2014-10-31 15:10 | Tydzień na rzecz dolara |
Raporty tygodniowe |
Fed miał wpływ
Zgodnie z tym, co można było zakładać już od dłuższego czasu, centralnym punktem tego tygodnia było środowe posiedzenie FOMC (ściślej: komunikat, jaki po nim wydano). Ciekawe jest to, że nie do końca było wiadomo, jaka będzie wymowa tego wydarzenia.
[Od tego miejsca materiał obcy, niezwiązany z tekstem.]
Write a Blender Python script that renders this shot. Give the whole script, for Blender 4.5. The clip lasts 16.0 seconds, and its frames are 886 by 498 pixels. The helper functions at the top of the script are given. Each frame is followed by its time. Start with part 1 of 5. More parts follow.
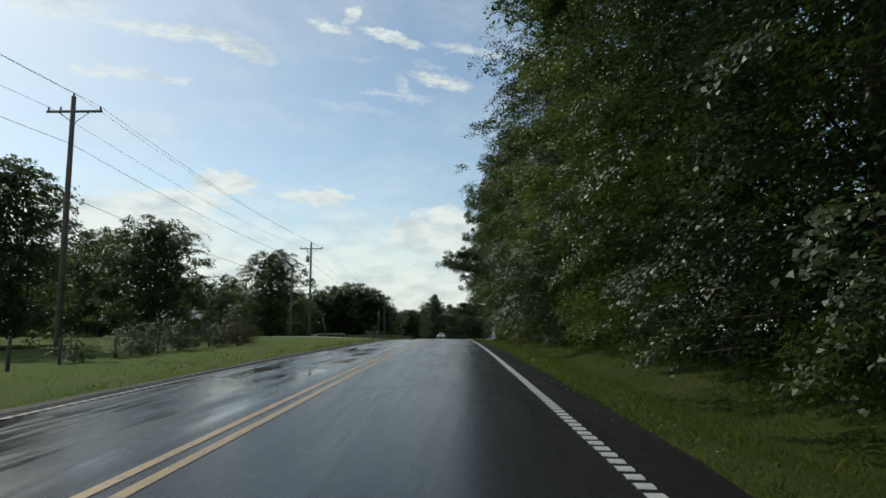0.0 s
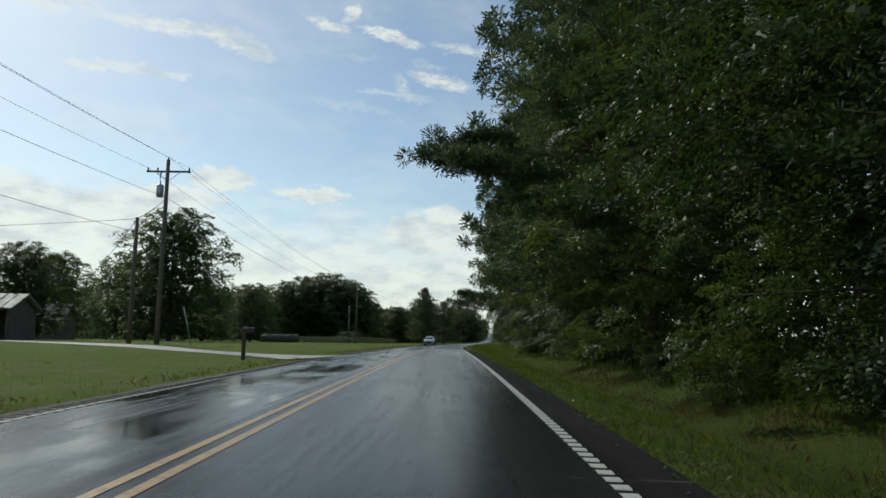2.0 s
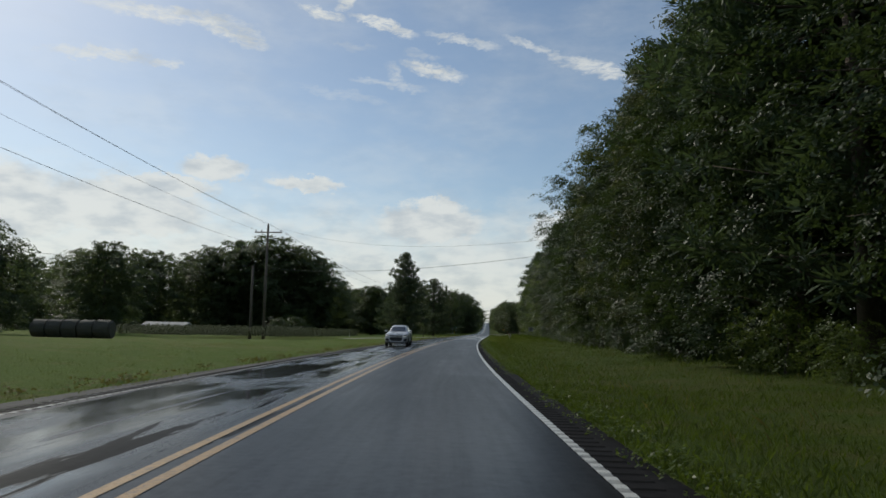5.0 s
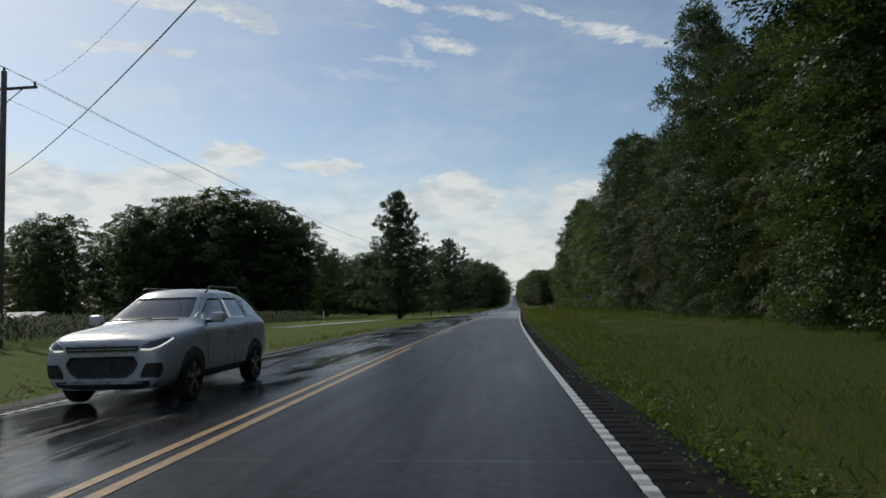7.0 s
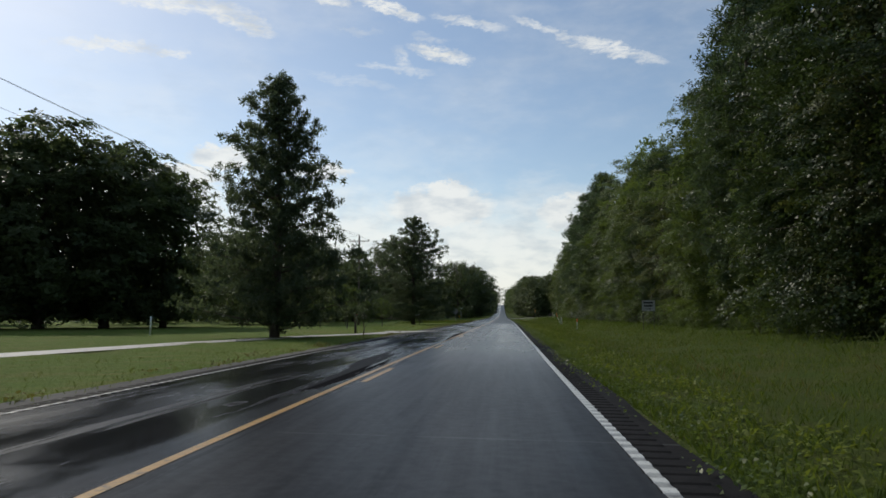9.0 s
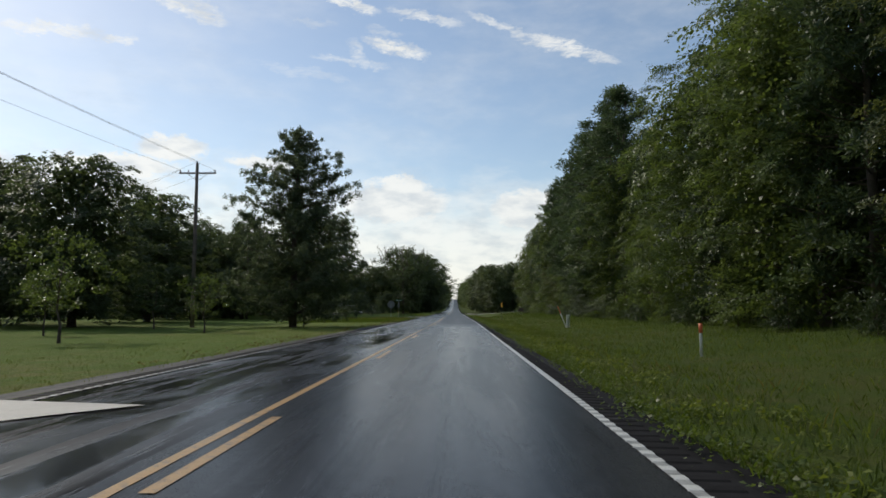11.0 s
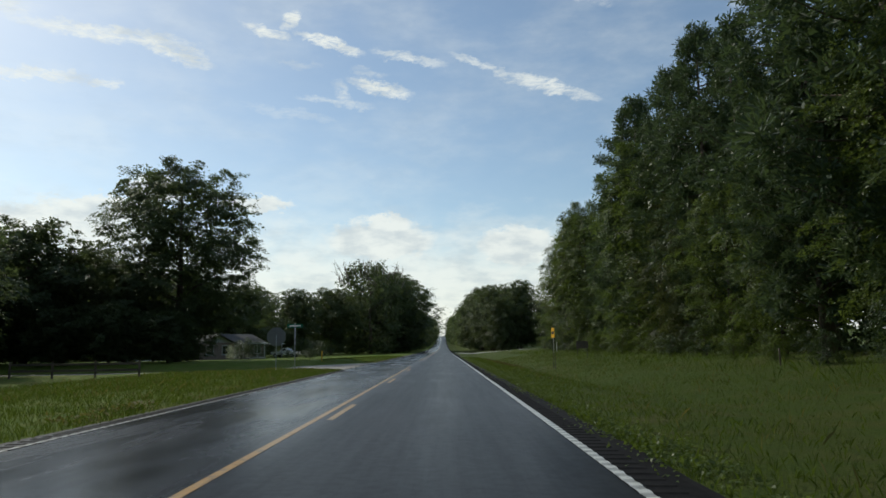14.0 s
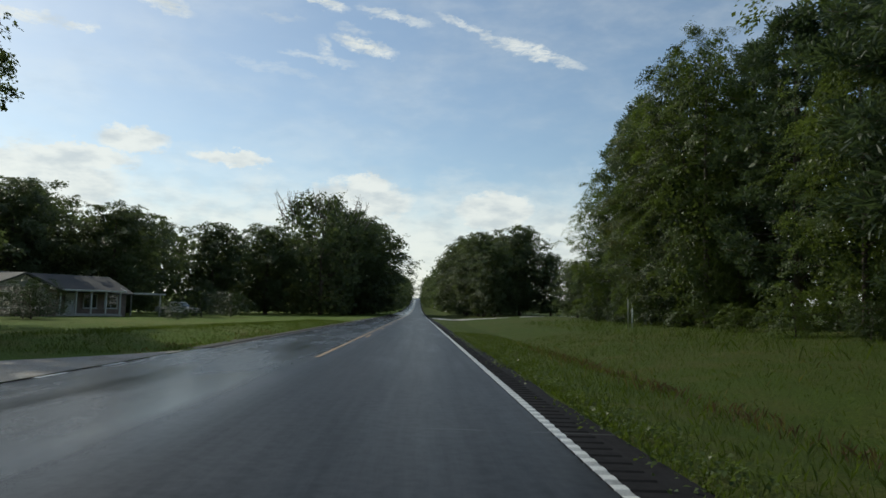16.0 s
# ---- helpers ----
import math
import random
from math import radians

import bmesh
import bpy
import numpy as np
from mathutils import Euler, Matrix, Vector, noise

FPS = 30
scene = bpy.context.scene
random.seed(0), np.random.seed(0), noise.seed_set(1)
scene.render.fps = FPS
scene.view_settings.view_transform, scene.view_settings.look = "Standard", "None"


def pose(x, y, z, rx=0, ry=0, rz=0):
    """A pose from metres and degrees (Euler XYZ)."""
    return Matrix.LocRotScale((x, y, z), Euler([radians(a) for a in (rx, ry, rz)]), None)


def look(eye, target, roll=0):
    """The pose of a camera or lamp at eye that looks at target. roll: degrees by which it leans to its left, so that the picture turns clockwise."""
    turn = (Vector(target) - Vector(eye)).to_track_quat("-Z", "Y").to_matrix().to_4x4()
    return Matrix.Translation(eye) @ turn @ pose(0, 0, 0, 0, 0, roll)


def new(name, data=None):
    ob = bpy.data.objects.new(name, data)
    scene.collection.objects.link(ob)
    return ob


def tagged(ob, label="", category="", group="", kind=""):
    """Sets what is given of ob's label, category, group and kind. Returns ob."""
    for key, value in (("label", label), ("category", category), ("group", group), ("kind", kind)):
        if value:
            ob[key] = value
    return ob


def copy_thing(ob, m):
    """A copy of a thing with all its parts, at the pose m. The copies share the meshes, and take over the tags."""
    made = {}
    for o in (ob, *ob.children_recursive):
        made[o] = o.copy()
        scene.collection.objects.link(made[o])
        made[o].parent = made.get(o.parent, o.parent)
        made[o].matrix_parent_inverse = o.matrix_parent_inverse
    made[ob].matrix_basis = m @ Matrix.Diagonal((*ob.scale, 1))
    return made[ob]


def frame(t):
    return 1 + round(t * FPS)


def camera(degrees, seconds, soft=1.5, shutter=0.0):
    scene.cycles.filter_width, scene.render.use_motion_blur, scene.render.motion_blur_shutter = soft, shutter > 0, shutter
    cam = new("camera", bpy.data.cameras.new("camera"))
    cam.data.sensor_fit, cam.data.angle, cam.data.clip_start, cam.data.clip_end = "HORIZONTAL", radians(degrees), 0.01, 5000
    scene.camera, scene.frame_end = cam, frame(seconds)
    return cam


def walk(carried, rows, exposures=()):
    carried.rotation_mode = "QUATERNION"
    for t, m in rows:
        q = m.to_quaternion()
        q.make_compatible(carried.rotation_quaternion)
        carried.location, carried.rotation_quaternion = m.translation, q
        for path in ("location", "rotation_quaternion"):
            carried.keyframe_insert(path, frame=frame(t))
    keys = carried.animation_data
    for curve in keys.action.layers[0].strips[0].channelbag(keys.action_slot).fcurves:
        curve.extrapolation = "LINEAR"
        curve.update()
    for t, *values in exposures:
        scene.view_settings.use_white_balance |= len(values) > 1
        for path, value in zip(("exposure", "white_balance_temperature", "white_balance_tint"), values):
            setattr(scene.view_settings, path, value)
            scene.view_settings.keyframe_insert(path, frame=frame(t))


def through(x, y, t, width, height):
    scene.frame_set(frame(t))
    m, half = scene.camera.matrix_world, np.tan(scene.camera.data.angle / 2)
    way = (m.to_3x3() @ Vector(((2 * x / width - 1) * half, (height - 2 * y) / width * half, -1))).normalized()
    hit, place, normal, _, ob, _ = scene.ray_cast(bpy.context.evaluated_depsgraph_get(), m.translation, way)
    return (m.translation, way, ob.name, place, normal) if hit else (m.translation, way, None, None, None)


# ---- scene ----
# the drive
cam = camera(64.2, 16.0, soft=1.6)
PATH = [
    (0.00, pose(2.350, 0.500, -0.246, 97.41, 0.12, 1.02)),
    (0.50, pose(2.383, 11.671, 0.086, 98.23, 0.43, 1.10)),
    (1.00, pose(2.417, 22.934, 0.374, 97.27, -0.72, 0.14)),
    (1.50, pose(2.450, 34.199, 0.617, 97.41, -0.77, 0.37)),
    (2.00, pose(2.343, 45.465, 0.816, 97.43, -0.83, 0.56)),
    (2.50, pose(2.237, 56.732, 0.971, 97.15, -1.25, 0.52)),
    (3.00, pose(2.130, 67.998, 1.082, 95.66, -0.96, -0.57)),
    (5.50, pose(2.389, 124.097, 1.170, 97.00, -1.06, 0.02)),
    (6.00, pose(2.703, 135.225, 1.170, 97.23, -0.78, -1.02)),
    (6.50, pose(3.152, 146.353, 1.170, 96.81, -0.02, -1.35)),
    (7.00, pose(3.580, 157.508, 1.170, 94.68, 1.65, 2.05)),
    (7.50, pose(4.059, 168.712, 1.170, 94.20, 2.03, 2.38)),
    (8.00, pose(4.615, 179.965, 1.170, 95.27, -0.59, 1.28)),
    (8.50, pose(5.135, 191.232, 1.170, 94.53, -0.14, 0.84)),
    (9.00, pose(5.711, 202.462, 1.170, 95.35, 0.09, 1.00)),
    (9.50, pose(6.341, 213.748, 1.170, 95.41, 0.23, -0.14)),
    (10.00, pose(7.030, 225.073, 1.170, 94.74, -0.24, -2.11)),
    (12.50, pose(10.810, 281.324, 1.170, 96.10, -0.28, -3.25)),
    (13.00, pose(11.666, 292.544, 1.170, 96.72, -0.70, -3.64)),
    (13.50, pose(12.521, 303.767, 1.170, 97.32, -0.32, -3.34)),
    (14.00, pose(13.357, 314.990, 1.170, 97.95, 0.97, -3.73)),
    (14.50, pose(14.166, 326.210, 1.170, 97.44, 0.69, -4.39)),
    (15.00, pose(14.969, 337.431, 1.170, 96.67, -0.03, -4.47)),
    (15.50, pose(15.765, 348.659, 1.170, 96.48, -0.90, -4.90)),
    (16.00, pose(16.559, 359.866, 1.170, 95.01, -1.22, -5.81)),
]
walk(cam, PATH, [(0.0, -0.03, 6500, 0), (3.5, -0.05, 6500, 0), (5.4, -0.26, 6500, 6), (7, -0.24, 6500, 6), (8.0, -0.08, 6500, 6), (10.0, 0.06, 6650, 8), (12.5, 0.2, 6650, 5), (14.0, 0.05, 6550, 2), (16.0, 0.0, 6550, 2)])

# ---- light and sky ----
SUN_AZ, SUN_EL = -42.0, 37.0   # degrees; azimuth from the road's first heading, left negative
world = bpy.data.worlds.new("sky")
scene.world = world
world.use_nodes = True


class Nodes:
    """A short way to write node trees."""

    def __init__(self, tree):
        self.tree = tree
        tree.nodes.clear()

    def add(self, kind):
        return self.tree.nodes.new(kind)

    def link(self, a, b):
        self.tree.links.new(a, b)

    def put(self, socket, value):
        if isinstance(value, bpy.types.NodeSocket):
            self.link(value, socket)
        elif value is not None:
            socket.default_value = value

    def math(self, op, a, b=None, c=None, clamp=False):
        n = self.add("ShaderNodeMath")
        n.operation, n.use_clamp = op, clamp
        for i, v in enumerate((a, b, c)):
            self.put(n.inputs[i], v)
        return n.outputs[0]

    def smooth(self, x, lo, hi, out0=0.0, out1=1.0):
        n = self.add("ShaderNodeMapRange")
        n.interpolation_type = "SMOOTHSTEP"
        for i, v in enumerate((x, lo, hi, out0, out1)):
            self.put(n.inputs[i], v)
        return n.outputs[0]

    def noise(self, vec, scale, detail=4.0, rough=0.55, dist=0.0):
        n = self.add("ShaderNodeTexNoise")
        self.put(n.inputs["Vector"], vec)
        n.inputs["Scale"].default_value = scale
        n.inputs["Detail"].default_value = detail
        n.inputs["Roughness"].default_value = rough
        n.inputs["Distortion"].default_value = dist
        return n.outputs["Fac"]

    def mix(self, fac, a, b):
        n = self.add("ShaderNodeMix")
        n.data_type = "RGBA"
        self.put(n.inputs[0], fac)
        self.put(n.inputs[6], a)
        self.put(n.inputs[7], b)
        return n.outputs[2]

    def scaled(self, vec, s):
        n = self.add("ShaderNodeVectorMath")
        n.operation = "MULTIPLY"
        self.put(n.inputs[0], vec)
        n.inputs[1].default_value = s
        return n.outputs[0]

    def bump(self, height, strength, distance):
        n = self.add("ShaderNodeBump")
        n.inputs["Strength"].default_value = strength
        n.inputs["Distance"].default_value = distance
        self.put(n.inputs["Height"], height)
        return n.outputs[0]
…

Otóż dane makroekonomiczne układały się w ostatnich czasach rozmaicie.
Owszem, generalnie sytuacja amerykańskiej gospodarki się poprawia, a bezrobocie jest już dość niskie, niemniej zdarzają się w tym obrazie takie "anomalie", jak np. wtorkowy odczyt na temat dynamiki zamówień – znacznie słabszy od przewidywań. Po jego publikacji (o 13:30) zyskiwało euro. Ogólnie zresztą eurodolar aż do środowego wieczoru stał dość wysoko – maksima z tygodnia to nawet 1,2770.
FOMC jednak zdecydował się na zakończenie programu QE zgodnie z programem, a poza tym ogólna wymowa komunikatu została odebrana jako – mimo wszystko – dość jastrzębia. Przedstawiciele gremium mówili m.in. o tym, że poziom niewykorzystania zasobów roboczych maleje, rośnie zatrudnienie, spada bezrobocie. W takiej sytuacji, skoro sami przedstawiają taki właśnie obraz, nie mieliby ani powodu, ani uzasadnienia dla "luźnych kroków" (np. przedłużenia QE).